Extending rural railways will certainly mean the expansion of commuter belts; more villages could become dormitories for city workers with locals being squeezed out.
Ralph Smyth, the CPRE’s senior transport campaigner, says:
“All the main political parties seem to be keen to improve trains and to shift power from the centre to local communities. But many local councillors prefer to fund old road schemes, claiming that it is just Network Rail’s responsibility to fund rail. We need joined-up government if we are ever going to have a joined-up transport system.”
Those local councillors, in considering the needs of rail users and the planet, should also make sure they are not opening the door to other, more unwelcome, developments.
Just capital in Devon
Devon Wildlife Trust (DWT) has awarded the first of its capital works grants from its Working Wetlands project to a local landowner.
Lesley Prior, from Westcott Farm in the Rackenford area, is the recipient and has used the grant to install vital fencing to improve the management of her site.
The farm was selected as it fell within one of the project’s three target areas: Knowstone and Witheridge, Hollow Moor and Torridge and Tamar headwaters.
The fencing has enabled Lesley to create separate fields within a larger area, allowing better overall management of the site and helping to protect key habitats such as culm grassland.
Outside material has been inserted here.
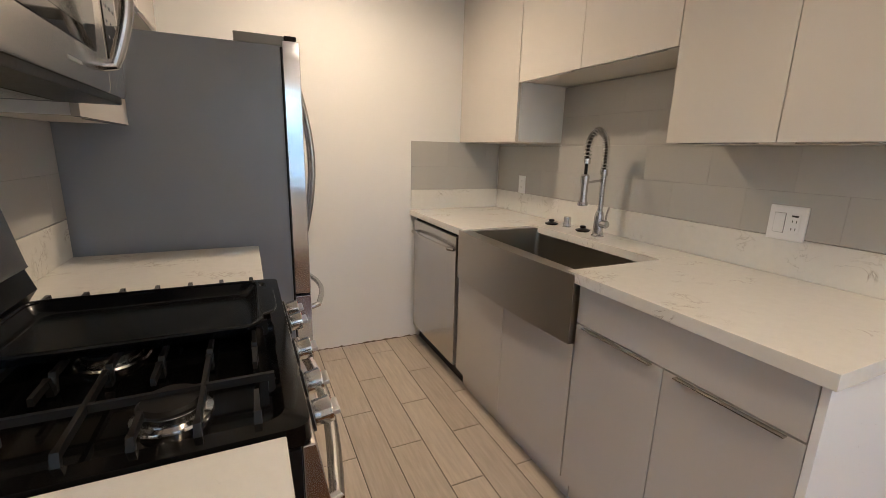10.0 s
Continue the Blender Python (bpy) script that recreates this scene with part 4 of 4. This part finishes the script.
def grate(y0, y1, fingers):
    g = part("grate", bmesh.new(), IRON, rg, "cast-iron pan grate")
    gx0, gx1, gz = RX + 0.032, -2.885, 0.956
    bm = bmesh.new()

    def bar(ax, ay, bx, by, w=0.0038, z=gz):
        d = Vector((bx - ax, by - ay, 0)).normalized()
        p = Vector((-d.y, d.x, 0)) * w
        q = [(Vector((ax, ay, 0)) + p), (Vector((bx, by, 0)) + p), (Vector((bx, by, 0)) - p), (Vector((ax, ay, 0)) - p)]
        lo = [bm.verts.new((v.x, v.y, z - 0.013)) for v in q]
        hi = [bm.verts.new((v.x * 0.96 + (ax + bx) / 2 * 0.04, v.y, z)) for v in q]
        bridge(bm, lo, hi)
        bm.faces.new(lo[::-1])
        bm.faces.new(hi)

    def foot(x, y, dy):
        w = 0.0048
        a = [bm.verts.new((x + sx * w, y + sy * w, gz)) for sx, sy in ((-1, -1), (1, -1), (1, 1), (-1, 1))]
        b = [bm.verts.new((x + sx * w * 1.2, y + dy + sy * w, 0.922)) for sx, sy in ((-1, -1), (1, -1), (1, 1), (-1, 1))]
        bridge(bm, b, a)
        bm.faces.new(a)
        bm.faces.new(b[::-1])
    yc = (y0 + y1) / 2
    bar(gx0, yc, gx1, yc)
    for k in range(fingers):
        x = gx0 + 0.03 + (gx1 - gx0 - 0.06) * k / (fingers - 1)
        full = k % 2 == 1
        if full:
            bar(x, y0 + 0.012, x, y1 - 0.012)
        else:
            bar(x, y0 + 0.012, x, y0 + 0.07)
            bar(x, y1 - 0.07, x, y1 - 0.012)
        foot(x, y0 + 0.012, -0.010)
        foot(x, y1 - 0.012, 0.010)
    foot(gx0 + 0.006, yc, 0.0)
    foot(gx1 - 0.006, yc, 0.0)
    bmesh.ops.recalc_face_normals(bm, faces=bm.faces[:])
    bmesh.ops.translate(bm, verts=bm.verts[:], vec=-home(rg))
    bm.to_mesh(g.data)
    bm.free()


grate(3.335, 3.568, 7)
grate(3.088, 3.330, 7)
grate(2.852, 3.083, 7)
# griddle tray lying over the middle grate
gd = thing("griddle", (-3.17, 3.14, 0.9565), "black non-stick griddle plate lying on the range grates", "griddle")
bm = bmesh.new()
loops = []
gx0, gx1, gy0, gy1 = -3.390, -2.925, 2.992, 3.303
for ins, z in ((0.024, 0.9565), (0.012, 0.968), (0.004, 0.979), (0.010, 0.981), (0.018, 0.970), (0.030, 0.9615), (0.040, 0.960)):
    loops.append([bm.verts.new((x, y, z)) for x, y in rounded(gx0 + ins, gx1 - ins, gy0 + ins, gy1 - ins, 0.035)])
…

It is hoped that this will reduce over-grazing and help the rare habitat to spread along the farm’s valley bottom.
Lesley farms Cashmere goats for their luxury fibre which she turns into yarn. She explains:
“Goats are browsers and not grazers, and are able to keep down invasive species while allowing rare culm grassland treasures to flourish.
“The grant from DWT is helping us to help wildlife — what more can I ask?”
Devon Wildlife Trust’s Marie Butterfield oversaw the project. She says:
“Working Wetland’s priority is to ensure wildlife-rich habitats in the Culm Valley are well managed and this grant is a significant step towards this goal.
“Our small grants initiative is set to help landowners carry out capital works, enabling small, awkward sites to be managed more easily. This type of work is needed to save these sites from abandonment, scrub encroachment and ultimately losing the wildlife-rich grasslands to more
common secondary woodland.”
Working Wetlands has a total of £20,000 to give out each year. Landowners with holdings of culm grassland within one of the target areas and looking for support should contact the Working Wetlands team at the DWT’s Cookworthy office on 01409 221823.
Ospreys return to Kielder
Since mid-June I’ve been heading at regular intervals to Malham Cove, just a few miles from where I live, to witness the development of four peregrine falcon chicks. They’ve been putting on some fabulous and sometimes amusing aerial displays as they learn hunting skills.
Meanwhile, conservationists are delighted to announce that further north, at Kielder in Northumberland, ospreys have nested for the first time in around two hundred years. The pair have also produced chicks, but at the time of writing it wasn’t known if they had left the nest.
Tom Dearnley, Forestry Commission ecologist, explains:
“Kielder Water and Forest Park has been on the flight path of migrating ospreys for some time. But in recent years birds have been seen more frequently, prompting us to erect nesting platforms. Our chief goal now is to help the birds rear their family as they are probably first-time parents. It will be tremendous if the young ospreys make it — the first born in Northumberland for centuries.”
Keeping a level head
Farmers, and northern farmers in particular, are not renowned for their over-exuberance. One morning a lady was out walking when she came upon an farmer mending a drystone wall. It was a glorious day. She nodded to the old chap and said, “Fine morning.” He gave her a glance of scorn and said witheringly, “Well, don’t let’s get into a lather about it.”
The winners of our Narrowboat Cruise competition in the May issue were Mr & Mrs John and Rachel Irven of Watchet in Somerset.